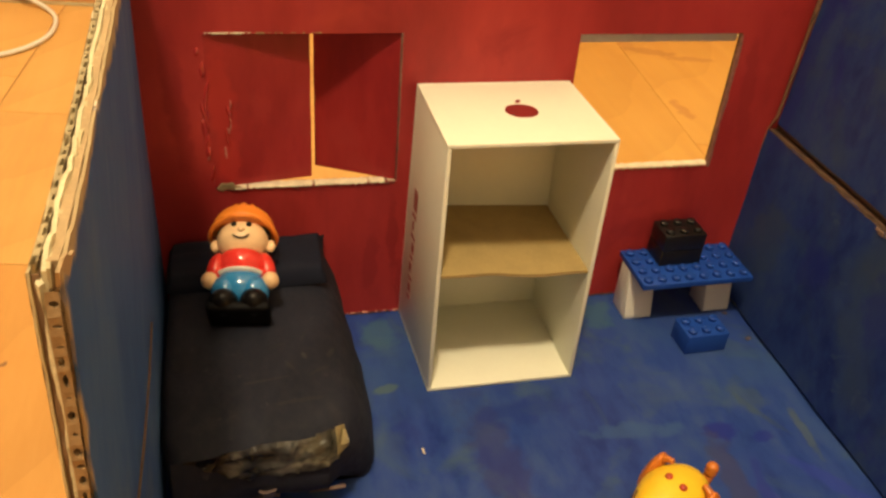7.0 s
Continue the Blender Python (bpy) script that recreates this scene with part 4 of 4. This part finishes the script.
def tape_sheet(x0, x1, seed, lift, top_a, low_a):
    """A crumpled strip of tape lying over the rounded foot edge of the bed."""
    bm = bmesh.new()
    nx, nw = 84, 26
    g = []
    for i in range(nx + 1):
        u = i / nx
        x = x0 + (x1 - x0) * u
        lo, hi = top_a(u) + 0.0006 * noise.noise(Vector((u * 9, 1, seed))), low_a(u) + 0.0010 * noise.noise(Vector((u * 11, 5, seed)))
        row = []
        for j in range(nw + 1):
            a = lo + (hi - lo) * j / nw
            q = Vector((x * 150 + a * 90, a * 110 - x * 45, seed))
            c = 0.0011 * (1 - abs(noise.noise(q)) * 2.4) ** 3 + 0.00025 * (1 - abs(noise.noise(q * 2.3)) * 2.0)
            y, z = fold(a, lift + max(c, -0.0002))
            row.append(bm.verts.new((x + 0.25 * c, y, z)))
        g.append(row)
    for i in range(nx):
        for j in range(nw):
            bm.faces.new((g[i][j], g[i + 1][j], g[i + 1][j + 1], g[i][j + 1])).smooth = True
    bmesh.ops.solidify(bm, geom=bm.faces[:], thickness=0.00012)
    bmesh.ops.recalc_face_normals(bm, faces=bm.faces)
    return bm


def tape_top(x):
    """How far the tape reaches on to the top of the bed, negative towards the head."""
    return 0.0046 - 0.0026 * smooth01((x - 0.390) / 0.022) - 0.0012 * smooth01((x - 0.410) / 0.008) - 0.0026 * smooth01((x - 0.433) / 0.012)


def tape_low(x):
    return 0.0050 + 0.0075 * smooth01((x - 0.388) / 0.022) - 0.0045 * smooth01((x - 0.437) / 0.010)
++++
DO THIS. Omitting all images, print the listing exactly.

TASK RESPONSE.
7.0 s
Continue the Blender Python (bpy) script that recreates this scene with part 4 of 4. This part finishes the script.
def tape_sheet(x0, x1, seed, lift, top_a, low_a):
    """A crumpled strip of tape lying over the rounded foot edge of the bed."""
    bm = bmesh.new()
    nx, nw = 84, 26
    g = []
    for i in range(nx + 1):
        u = i / nx
        x = x0 + (x1 - x0) * u
        lo, hi = top_a(u) + 0.0006 * noise.noise(Vector((u * 9, 1, seed))), low_a(u) + 0.0010 * noise.noise(Vector((u * 11, 5, seed)))
        row = []
        for j in range(nw + 1):
            a = lo + (hi - lo) * j / nw
            q = Vector((x * 150 + a * 90, a * 110 - x * 45, seed))
            c = 0.0011 * (1 - abs(noise.noise(q)) * 2.4) ** 3 + 0.00025 * (1 - abs(noise.noise(q * 2.3)) * 2.0)
            y, z = fold(a, lift + max(c, -0.0002))
            row.append(bm.verts.new((x + 0.25 * c, y, z)))
        g.append(row)
    for i in range(nx):
        for j in range(nw):
            bm.faces.new((g[i][j], g[i + 1][j], g[i + 1][j + 1], g[i][j + 1])).smooth = True
    bmesh.ops.solidify(bm, geom=bm.faces[:], thickness=0.00012)
    bmesh.ops.recalc_face_normals(bm, faces=bm.faces)
    return bm


def tape_top(x):
    """How far the tape reaches on to the top of the bed, negative towards the head."""
    return 0.0046 - 0.0026 * smooth01((x - 0.390) / 0.022) - 0.0012 * smooth01((x - 0.410) / 0.008) - 0.0026 * smooth01((x - 0.433) / 0.012)


def tape_low(x):
    return 0.0050 + 0.0075 * smooth01((x - 0.388) / 0.022) - 0.0045 * smooth01((x - 0.437) / 0.010)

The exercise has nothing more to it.